I problemi legati alla violazione del copyright e della privacy. – L’ostacolo maggiore che la piattaforma ha dovuto affrontare in questi anni di crescita esponenziale riguarda la violazione del copyright e della privacy. Dopo l’iniziale ostracismo delle multinazionali della musica nel settembre 2006, Y. e Warner Music hanno firmato un primo accordo in base al quale la major discografica fornisce i video e la società informatica si impegna a condividere i ricavi pubblicitari. Un mese dopo anche Sony Bmg music entertainment, Universal music group e CBS (Columbia Broadcasting System) hanno ratificato la stessa scelta della Warner: videoclip in cambio di ricavi. Il passo successivo è stato creare Vevo, nel dicembre del 2009. Si tratta di un sito Internet molto simile a Y. che raggruppa le produzioni video dei musicisti sotto contratto con Emi, Universal e Sony e che di fatto è partner della piattaforma che appartiene a Google. Nel 2010 Y. ha stabilito un accordo anche con la SIAE (Società Italiana degli Autori ed Editori), che prevede importi calcolati sulla base di numero di pagine viste ogni mese dagli utenti. Per quanto riguarda la privacy, almeno nel nostro Paese, è intervenuta direttamente la Cassazione nel febbraio 2014: la sentenza (nr. 5107) ha ratificato che gli Internet providers come Y. sono meri fornitori di un servizio e per quanto riguarda la violazione della privacy non possono essere ritenuti responsabili.
Uno dei motivi del successo del sito è, come detto, la musica: interi album da ascoltare, brani rarissimi caricati dagli utenti, videoclip di ieri e di oggi a rafforzare quel legame tra suoni e immagini lanciato negli anni Ottanta da canali come MTV. Nel 2014 la piattaforma ha annunciato l’ennesimo cambio di passo. Si chiama Music key: un archivio di oltre 20 milioni di video musicali senza pubblicità. Il servizio, disponibile in Italia, Spagna, Gran Bretagna, Irlanda, Finlandia, Stati Uniti e Portogallo, è attualmente utilizzabile solo su invito e per i primi sei mesi è completamente gratuito. Trascorso il periodo di prova l’utente può scegliere di pagare la cifra di 7,99 dollari mensili fino a un massimo di 9,99 dollari in linea con quanto chiede Spotify (v. musicale, fruizione), l’altro servizio che a differenza di Google propone solo l’audio delle canzoni.
Ma Y. è molto altro ancora. Un medium che sta incidendo profondamente nel tessuto sociale del terzo millennio perché a portata di tutti e tutti possono utilizzarlo.

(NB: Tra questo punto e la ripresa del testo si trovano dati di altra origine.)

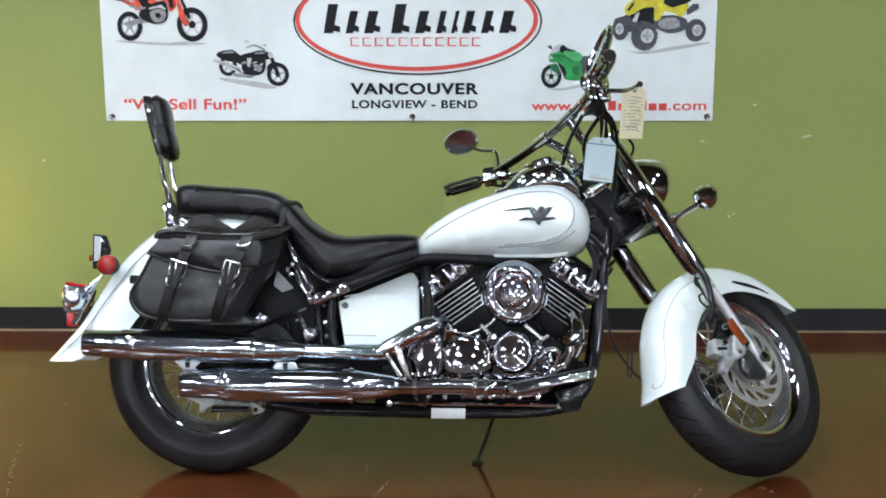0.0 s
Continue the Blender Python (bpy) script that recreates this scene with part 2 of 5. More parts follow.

Una TV globale che ha però cambiato le regole della televisione (nessun palinsesto, sviluppo dal basso verso l’alto), e in grado di decretare il successo dei cosiddetti social guru, fino a ieri soggetti del tutto anonimi che, grazie a una serie di video seriali, diventano vere e proprie star parlando semplicemente di make-up, cucina o giardinaggio. Oppure di videogame, come nel caso dello svedese Felix Arvid Ulf Kjellberg che, dal 2010 al 2014, ha avuto un seguito di 27 milioni di fans (e 2,4 milioni di sterline all’anno come introiti pubblicitari). Sempre sulla piattaforma di Google l’ultima tendenza è quella delle webseries: brevi sceneggiati TV pensati proprio per Y. da registi, attori e broadcasters.
Bibliografia: G. Benigni, YouTube. La storia, Milano 2008; G. Bartorelli, I miei eroi. Note su un decennio di arte da Mtv a YouTube. 1999-2009, Padova 2010; G. Andreucci, YouTube. Video online e Web TV, Assago 2012.